History Week in Llandudno
2 January 2018 12:00
Late last year we held History Week at our Llandudno centre and it was a huge success.
The week started with a Llandudno Historical Society lecture on the area. Our blind veterans had the chance to visit Lord Mostyn’s house, called Mostyn Hall. He is the main land owner in Llandudno and according to Jim, one of the veterans attending:
"He owns about 75 per cent of Llandudno including the mountains at either end of the valley and the whole of the promenade."
Jim is 83 and a former Army National Serviceman who suffers from macular degeneration.
Mostyn Hall sits in a 25,000 acre estate, so as Jim says: “they are not short of a bob or two” and have a family history which goes back hundreds of years. Our blind veterans learnt about the Mostyn family links with Llandudno and the history of this amazing family stately home originally built in the 1500s.
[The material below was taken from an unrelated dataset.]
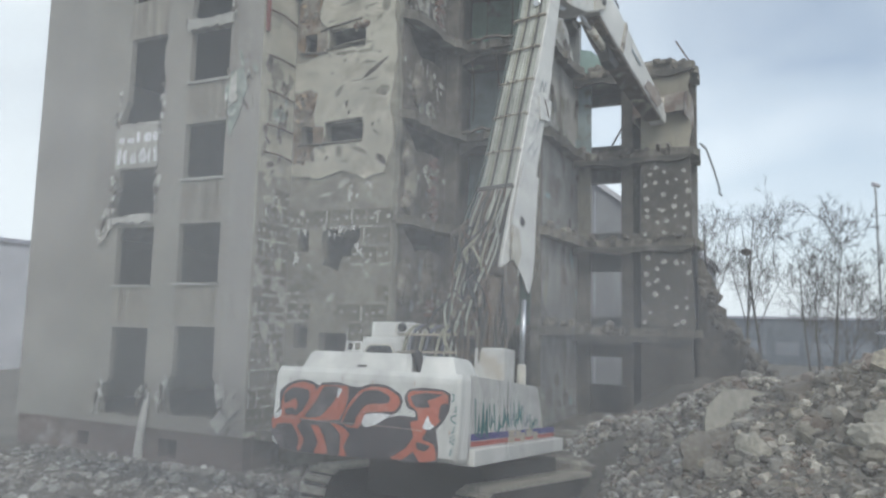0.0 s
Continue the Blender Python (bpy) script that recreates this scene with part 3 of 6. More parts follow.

Visiting Bangor University’s history facility, the vision-impaired ex-Service men and women were honoured to be taken into the Council Chamber. The lecturer in charge of their visit admitted, it was not somewhere even he was usually allowed access to.
Jim was particularly impressed by the Council table which he estimated was “25 to 30 feet long and surrounded by the most beautiful carved and upholstered chairs.”
“Telling stories is the best way to teach, to persuade and even to understand ourselves”, Jim says. And that was the idea behind inviting history students to chat to some of our blind veterans. They listened to their stories and it was a wonderful experience for veterans and students alike.
The University’s archivist showed them a land grant, signed by Richard I ‘Lionheart’, their oldest item and written in Latin. The highlight of the week was a visit to the National Memorial Arboretum. A tour around this amazing and emotional exhibition led Jim to comment: “To say it is moving is underestimating its effect.”
"“Walking through the Arboretum reminded me of last year, when I was lucky enough to march to Cenotaph representing Blind Veterans UK, and the feeling leaving Horse Guards and marching into Whitehall.”"
Blind veteran Jim
He was especially pleased to be allowed to touch Blind Veterans UK’s memorial, a bronze statue - Victory over Blindness - that was on display until early December.